Maybe there are some things we have chosen to forget and we need to remember again. Maybe there are some false ideas we’ve believed and we need to let go of them. Maybe there are some old songs we’ve been singing and we need to learn a new song like in Revelation 5:9,10, “And they sung a new song, saying, ‘You are worthy to take the book, and to open the seals thereof: for You were slain, and have redeemed us to God by Your blood out of every kindred, and tongue, and people, and nation; and have made us unto our God kings and priests: and we shall reign on the earth.’” Well, we can choose to sing this new song in our hearts or we can choose to keep singing our own song. But the day will come when one song will be true, one song alone will be sung throughout eternity, and it won’t be yours unless it was His first.
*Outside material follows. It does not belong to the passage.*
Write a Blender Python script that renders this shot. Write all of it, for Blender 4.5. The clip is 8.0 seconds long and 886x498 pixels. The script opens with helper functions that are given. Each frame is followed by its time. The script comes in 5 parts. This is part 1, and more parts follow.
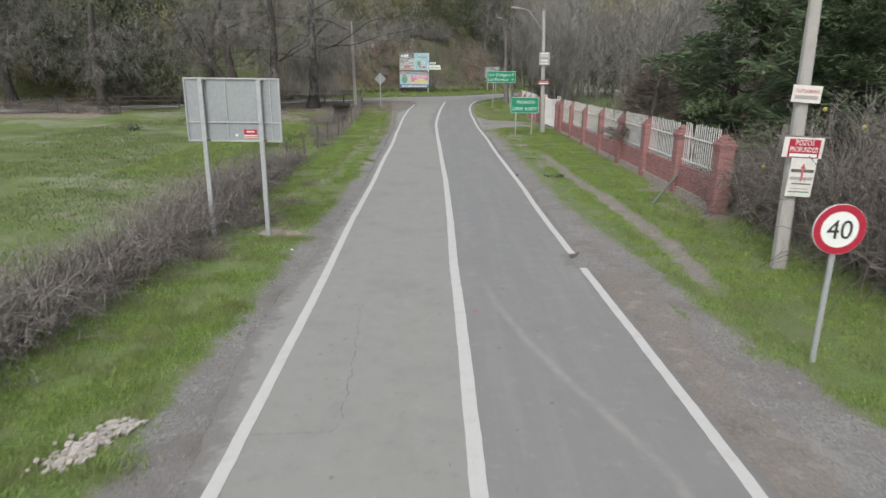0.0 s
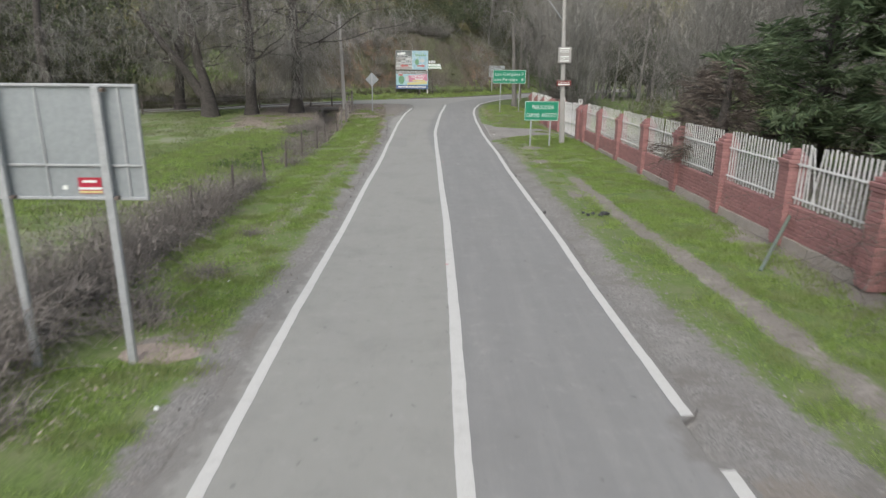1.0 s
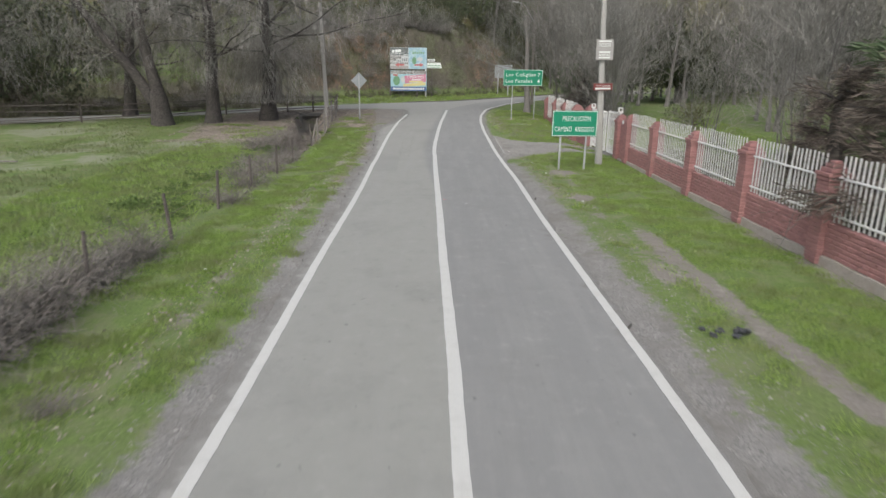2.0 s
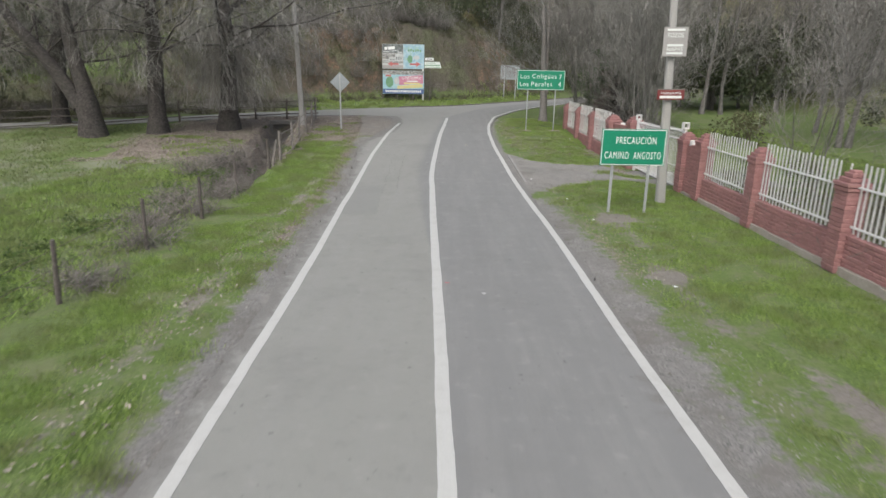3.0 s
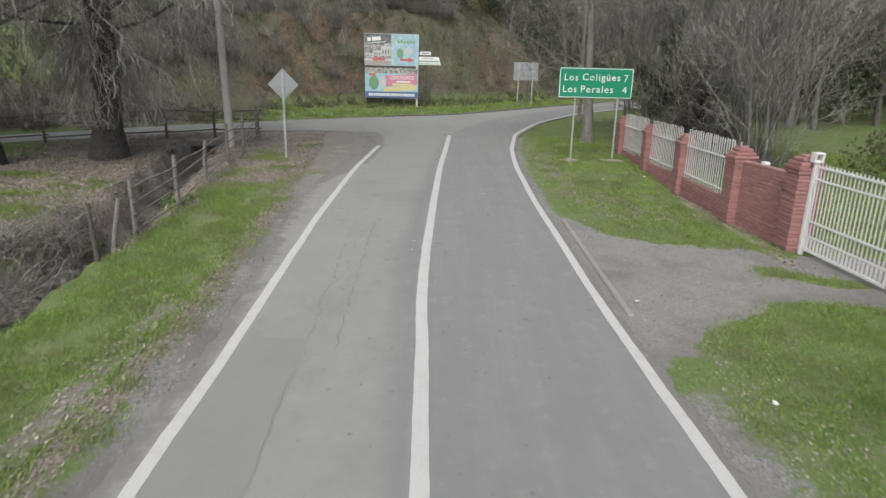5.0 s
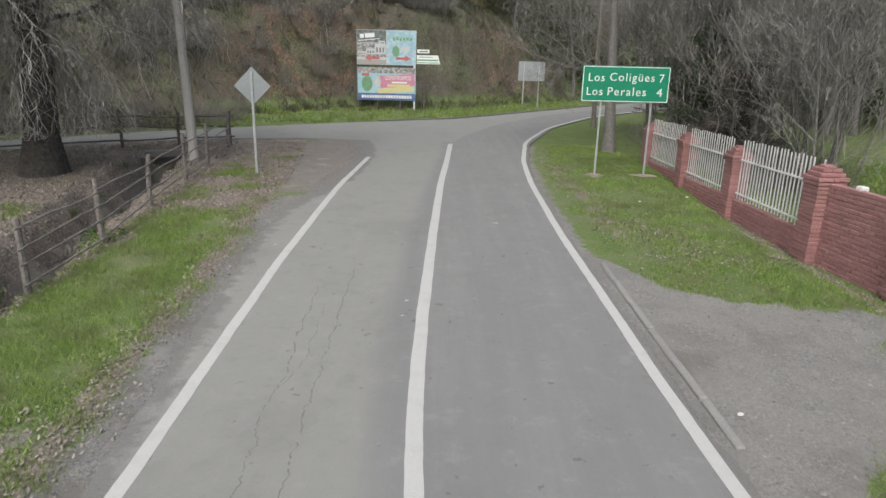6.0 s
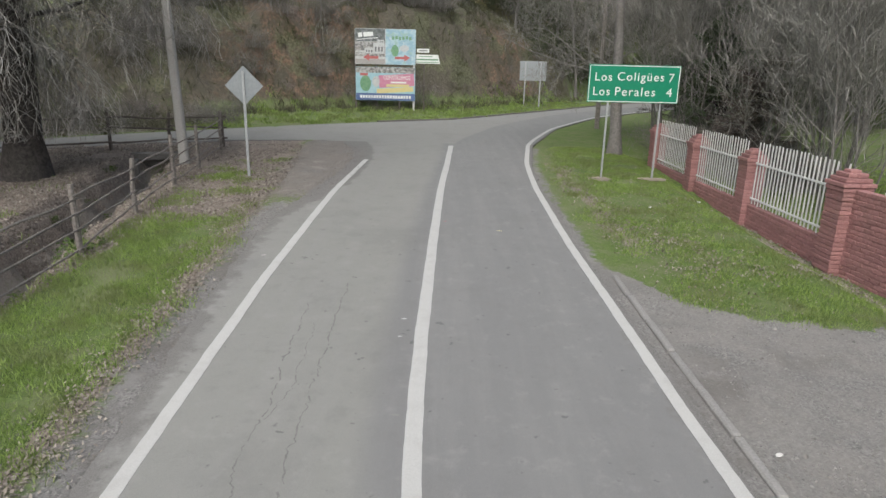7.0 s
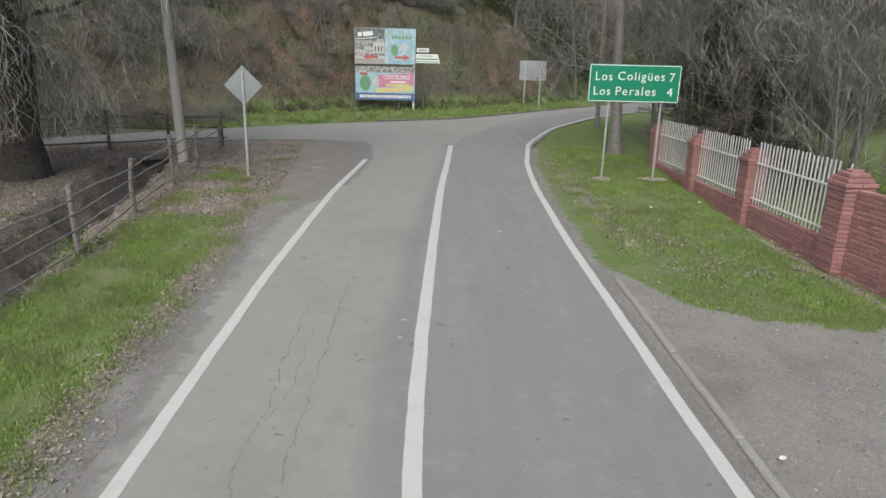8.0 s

I want to sing Your song, a song of my gratefulness to all that You are and all that You have been and all that You will be forever. You are worthy, not me. You brought everything into being and have the right to direct my path because everywhere I walk, You made, it’s Yours. Be my song and may Your music shine forth from me. No matter what happens in life around me, may I remember You and glorify Your name Your way.